* _Work to complete_
Using the data below, copy every line that contains the word "shutter".

*-*-*

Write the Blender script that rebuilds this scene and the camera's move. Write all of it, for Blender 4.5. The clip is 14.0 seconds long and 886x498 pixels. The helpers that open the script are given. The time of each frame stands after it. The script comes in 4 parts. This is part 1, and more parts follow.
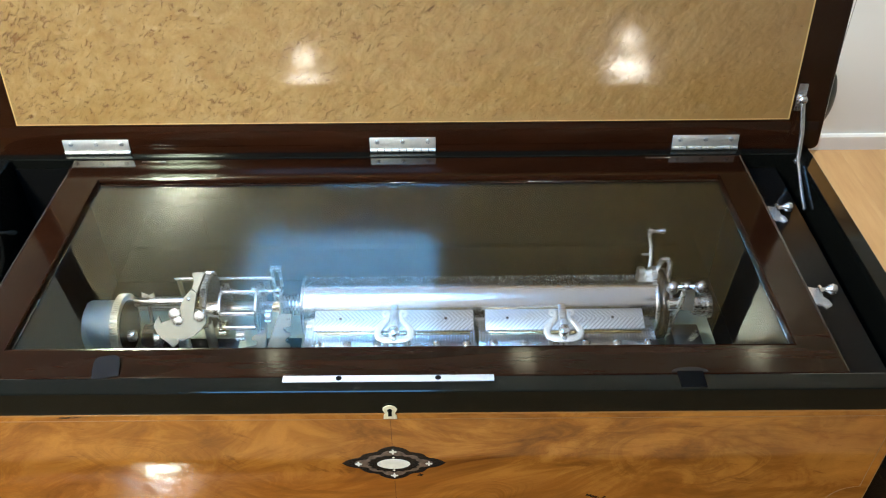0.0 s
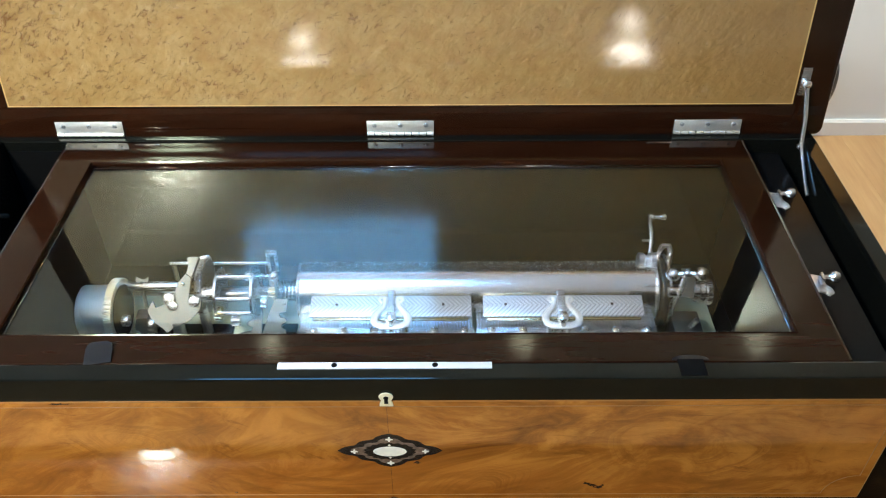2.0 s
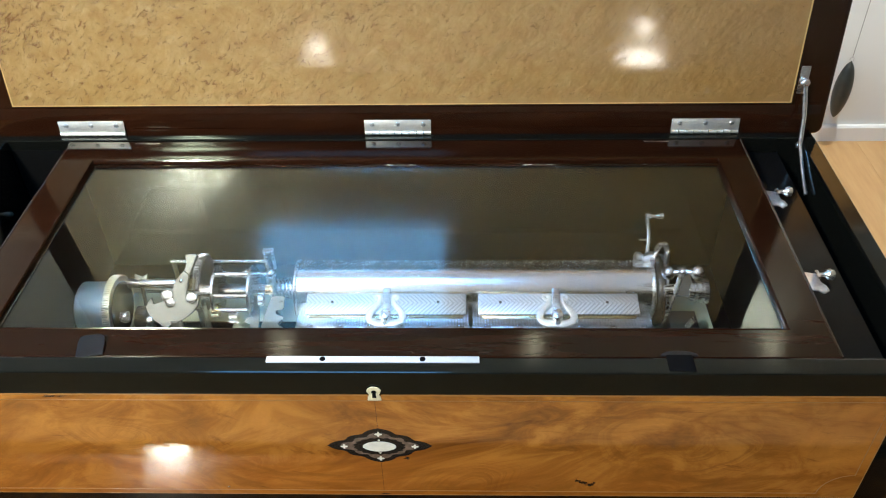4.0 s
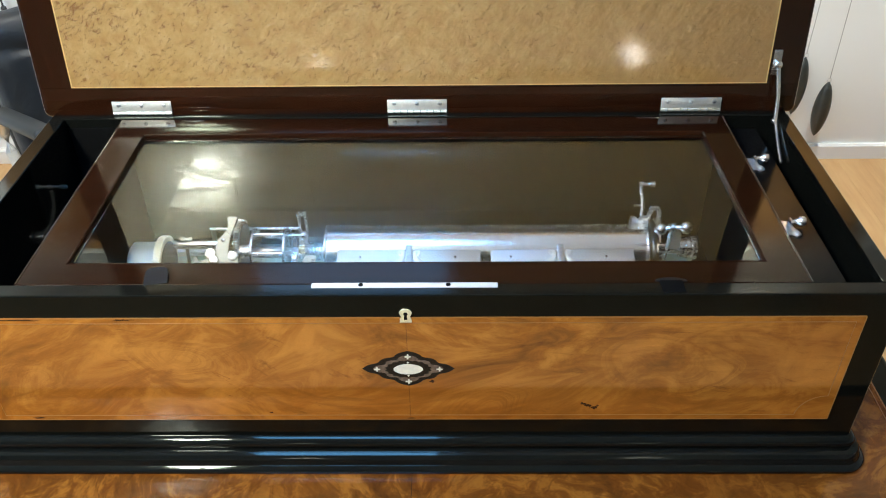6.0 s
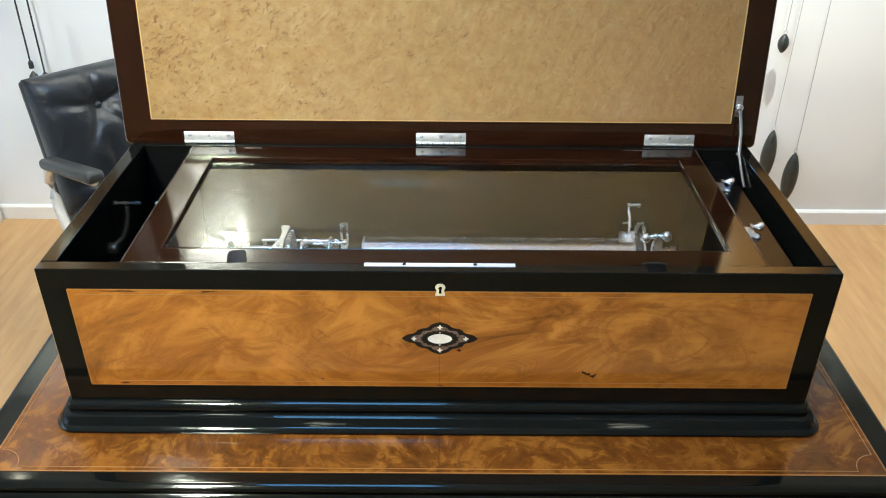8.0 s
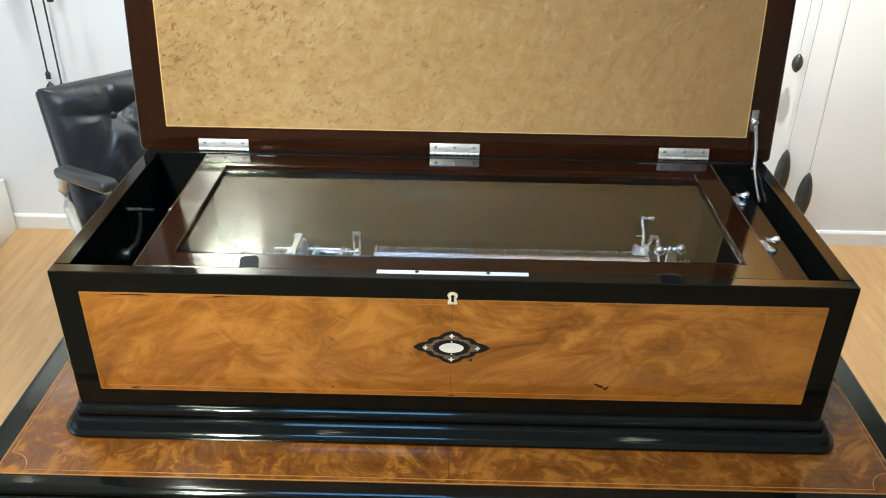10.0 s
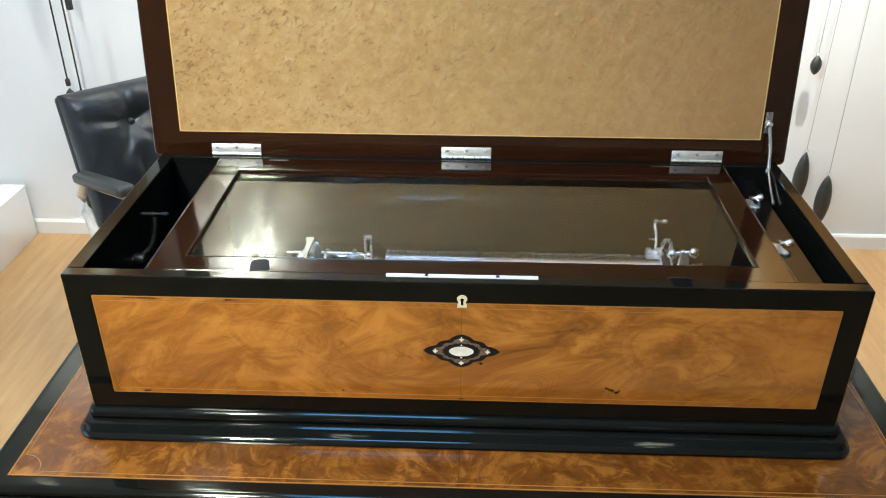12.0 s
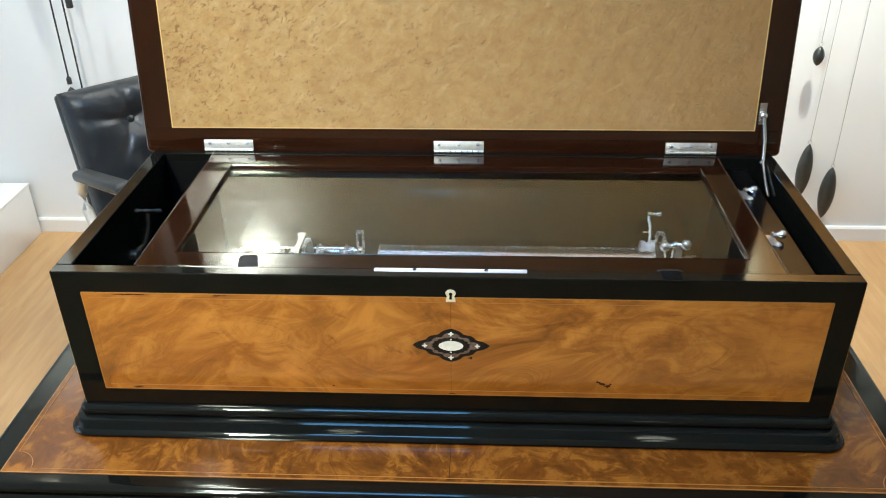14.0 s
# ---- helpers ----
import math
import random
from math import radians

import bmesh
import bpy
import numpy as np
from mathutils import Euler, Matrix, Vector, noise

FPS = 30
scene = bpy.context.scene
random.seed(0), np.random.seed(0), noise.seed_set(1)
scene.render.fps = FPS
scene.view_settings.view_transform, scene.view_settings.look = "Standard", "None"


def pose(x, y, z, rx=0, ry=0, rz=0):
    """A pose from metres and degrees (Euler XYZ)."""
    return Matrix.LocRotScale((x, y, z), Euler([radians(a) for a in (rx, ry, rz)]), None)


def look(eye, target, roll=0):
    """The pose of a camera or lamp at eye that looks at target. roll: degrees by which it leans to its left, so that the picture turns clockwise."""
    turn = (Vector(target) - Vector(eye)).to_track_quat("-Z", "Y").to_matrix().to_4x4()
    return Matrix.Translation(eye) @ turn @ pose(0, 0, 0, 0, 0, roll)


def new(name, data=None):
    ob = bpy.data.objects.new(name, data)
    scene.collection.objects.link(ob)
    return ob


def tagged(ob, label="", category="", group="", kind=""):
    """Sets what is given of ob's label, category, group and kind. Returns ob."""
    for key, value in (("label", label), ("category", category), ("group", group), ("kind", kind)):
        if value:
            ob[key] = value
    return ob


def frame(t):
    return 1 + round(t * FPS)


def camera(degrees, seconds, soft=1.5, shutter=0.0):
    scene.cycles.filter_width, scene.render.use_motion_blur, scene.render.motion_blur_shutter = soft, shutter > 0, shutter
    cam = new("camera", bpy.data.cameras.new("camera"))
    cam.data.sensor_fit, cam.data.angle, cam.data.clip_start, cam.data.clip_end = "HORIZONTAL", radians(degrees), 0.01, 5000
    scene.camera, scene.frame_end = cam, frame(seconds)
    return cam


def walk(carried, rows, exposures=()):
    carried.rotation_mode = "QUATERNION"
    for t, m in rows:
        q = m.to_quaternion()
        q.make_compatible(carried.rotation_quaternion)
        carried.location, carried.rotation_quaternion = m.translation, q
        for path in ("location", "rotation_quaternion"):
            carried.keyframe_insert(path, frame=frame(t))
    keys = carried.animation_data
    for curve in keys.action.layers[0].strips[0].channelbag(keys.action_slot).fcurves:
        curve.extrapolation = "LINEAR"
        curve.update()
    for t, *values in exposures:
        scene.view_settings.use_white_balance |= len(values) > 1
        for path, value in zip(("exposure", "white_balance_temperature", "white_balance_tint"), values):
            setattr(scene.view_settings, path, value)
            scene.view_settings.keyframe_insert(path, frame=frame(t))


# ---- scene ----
cam = camera(56.1, 14.0, 1.1)
PATH = [
    (0, (0.052, -0.481, 1.562), (0.046, 1.057, 0.284), -0.6),
    (0.5, (0.051, -0.476, 1.557), (0.041, 1.049, 0.263), -0.5),
    (1, (0.049, -0.473, 1.557), (0.04, 1.047, 0.256), -0.4),
    (1.5, (0.051, -0.474, 1.554), (0.046, 1.046, 0.254), -0.3),
    (2, (0.053, -0.471, 1.555), (0.05, 1.043, 0.248), -0.3),
    (2.5, (0.052, -0.469, 1.554), (0.051, 1.042, 0.244), -0.4),
    (3, (0.059, -0.472, 1.552), (0.052, 1.042, 0.245), -0.6),
    (5.3, (0.097, -0.552, 1.542), (-0.002, 1.008, 0.294), -1.7),
    (5.5, (0.081, -0.574, 1.543), (-0.001, 0.993, 0.304), -1.5),
    (6, (0.052, -0.632, 1.537), (0.022, 0.962, 0.328), -0.9),
    (6.5, (0.026, -0.705, 1.543), (0.017, 0.912, 0.365), -0.5),
    (7, (0.013, -0.774, 1.552), (0.012, 0.863, 0.403), -0.2),
    (7.5, (0.005, -0.825, 1.557), (0.005, 0.847, 0.46), -0.0),
    (8, (0.001, -0.863, 1.554), (0.007, 0.849, 0.52), 0.5),
    (10.5, (-0.003, -0.866, 1.538), (-0.03, 0.873, 0.55), 0.9),
    (11, (-0.002, -0.862, 1.537), (-0.046, 0.881, 0.558), 0.6),
    (11.5, (0.003, -0.864, 1.537), (-0.056, 0.876, 0.553), 0.3),
    (12, (0.009, -0.866, 1.538), (-0.055, 0.873, 0.553), 0.1),
    (12.5, (0.018, -0.864, 1.538), (-0.044, 0.873, 0.548), -0.3),
    (13, (0.032, -0.862, 1.538), (-0.036, 0.872, 0.544), -0.6),
    (13.5, (0.035, -0.863, 1.535), (-0.043, 0.87, 0.539), -0.8),
    (14, (0.035, -0.862, 1.534), (-0.051, 0.871, 0.54), -0.7),
]
walk(cam, [(t, look(eye, target, roll)) for t, eye, target, roll in PATH], [(0, 0.02), (3, 0.02), (5.5, 0.03), (6, 0.08), (7, 0.16), (8, 0.2), (14, 0.2)])

# ---------------------------------------------------------------- light
world = bpy.data.worlds.new("evening")
world.use_nodes = True
world.node_tree.nodes["Background"].inputs["Color"].default_value = (0.3, 0.45, 0.8, 1)
world.node_tree.nodes["Background"].inputs["Strength"].default_value = 0.1
scene.world = world
CEIL = 2.40
SPOTS = [(-0.815, -0.72, 13.0, 0.2), (-0.95, -1.29, 6.5, 0.115), (-1.62, 1.42, 10.5, 0.06), (-0.50, 1.34, 7.0, 0.06), (0.30, 1.34, 7.0, 0.06), (1.05, 1.34, 32.0, 0.06)]


def lamp(name, kind, at, aim, energy, colour, size, size_y=None, spread=None):
    data = bpy.data.lights.new(name, kind)
    data.energy, data.color = energy, colour
    data.size = size
    if size_y:
        data.shape, data.size_y = "RECTANGLE", size_y
    else:
        data.shape = "DISK"
    if spread:
        data.spread = radians(spread)
    ob = new(name, data)
    ob.matrix_world = look(at, aim)
    return ob


WARM = (0.97, 1.0, 0.9)
NEUTRAL = (0.97, 1.0, 0.95)
COOL = (0.6, 0.8, 1.0)
for sx, sy, w, d in SPOTS:
    if sy > 1:
        lamp("wall_washer", "AREA", (sx, sy, CEIL - 0.035), (sx, 1.925, 1.55), w, NEUTRAL, d, spread=150)
    else:
        lamp("spot_light", "AREA", (sx, sy, CEIL - 0.035), (-0.40, 0.3, 1.08), w, WARM, d, spread=97)
lamp("window_light", "AREA", (-2.9, -0.6, 1.5), (-1.0, 1.0, 1.0), 13.0, COOL, 1.6, 1.2)

# ---------------------------------------------------------------- helpers
ORIGIN = {}


def merge(bm, tmp):
    me = bpy.data.meshes.new("tmp")
    tmp.to_mesh(me)
    tmp.free()
    bm.from_mesh(me)
    bpy.data.meshes.remove(me)
    return bm


def box(bm, x0, x1, y0, y1, z0, z1, bev=0.0, seg=2, m=None):
    t = bmesh.new()
    bmesh.ops.create_cube(t, size=1)
    for v in t.verts:
        v.co = Vector(((x0 + x1) / 2 + v.co.x * (x1 - x0), (y0 + y1) / 2 + v.co.y * (y1 - y0), (z0 + z1) / 2 + v.co.z * (z1 - z0)))
    if bev:
        bmesh.ops.bevel(t, geom=t.edges[:], offset=bev, segments=seg, profile=0.5, affect="EDGES")
    if m:
        t.transform(m)
    return merge(bm, t)


def rod(bm, p0, p1, r0, r1=None, n=20, bev=0.0):
    p0, p1 = Vector(p0), Vector(p1)
    d = p1 - p0
    t = bmesh.new()
    bmesh.ops.create_cone(t, cap_ends=True, segments=n, radius1=r0, radius2=r0 if r1 is None else r1, depth=d.length)
    if bev:
        caps = [e for e in t.edges if abs(e.verts[0].co.z - e.verts[1].co.z) < 1e-6]
        bmesh.ops.bevel(t, geom=caps, offset=bev, segments=2, profile=0.5, affect="EDGES")
    t.transform(Matrix.Translation((p0 + p1) / 2) @ d.to_track_quat("Z", "Y").to_matrix().to_4x4())
    return merge(bm, t)


def ball(bm, c, r, s=(1, 1, 1), n=16):
    t = bmesh.new()
    bmesh.ops.create_uvsphere(t, u_segments=n, v_segments=max(6, n // 2 + 2), radius=r)
    t.transform(Matrix.Translation(c) @ Matrix.Diagonal((*s, 1)))
    return merge(bm, t)


def tube(bm, pts, r, n=8, flat=1.0):
    """A round bar along points; flat squeezes it along z."""
    pts = [Vector(p) for p in pts]
    rings = []
    for i, p in enumerate(pts):
        d = (pts[min(i + 1, len(pts) - 1)] - pts[max(i - 1, 0)]).normalized()
        side = d.cross(Vector((0, 0, 1)))
        if side.length < 0.05:
            side = d.cross(Vector((0, 1, 0)))
        side.normalize()
        up = side.cross(d)
        rr = r[i] if isinstance(r, (list, tuple)) else r
        rings.append([bm.verts.new(p + side * rr * math.cos(a) + up * rr * flat * math.sin(a)) for a in (2 * math.pi * k / n for k in range(n))])
    for a, b in zip(rings, rings[1:]):
        for k in range(n):
            bm.faces.new((a[k], a[(k + 1) % n], b[(k + 1) % n], b[k]))
    bm.faces.new(rings[0][::-1])
    bm.faces.new(rings[-1])
    return bm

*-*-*

* _Worked solution_
def camera(degrees, seconds, soft=1.5, shutter=0.0):
    scene.cycles.filter_width, scene.render.use_motion_blur, scene.render.motion_blur_shutter = soft, shutter > 0, shutter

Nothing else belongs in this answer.